Some gawked at me, and some just lowered their gazes. I could not tell if they believed me, but my detailed answer seemed to bother them. I was being bolder than ever, but by that time I trusted them not to report me. I also knew that I could somehow connect it to the lesson on TV commercials if I were questioned by counterparts. For weeks afterward, several students asked me the same question about the number of TV channels in America, and my answer always had the same effect: a look of disbelief and something else I could not quite grasp—something between envy and self-doubt.

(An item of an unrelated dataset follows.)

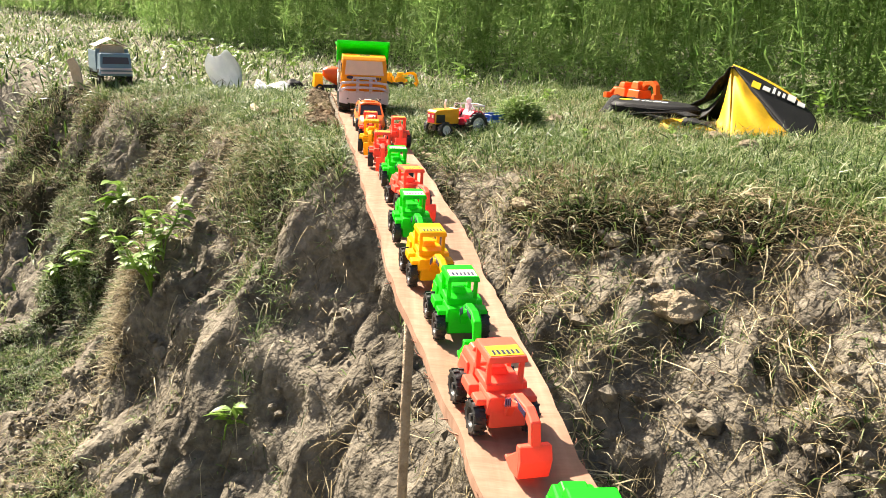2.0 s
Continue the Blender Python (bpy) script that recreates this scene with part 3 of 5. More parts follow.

I was not boasting about American television, since much of it was junk, but I wanted them to see that we had choices, many choices, and that what their leaders had told them about them being powerful and prosperous was pure fantasy. They were behind, farther behind than almost everyone else in the world, and if they wanted to truly become a powerful and prosperous nation that produced much more than spring water, it was important for them to rise up.

But I could not tell them any of this, so instead I kept repeating that we had a
choice
of hundreds of television channels.

Another time, they talked about exchange programs, and one student said that his roommate wanted to go Stuttgart, Germany. I told them I had been there and they asked when.

“Oh, when I was living in London many years ago. Germany is close to England. Europe is small. For example, it only takes two hours and fifteen minutes by train to get from London to Paris.”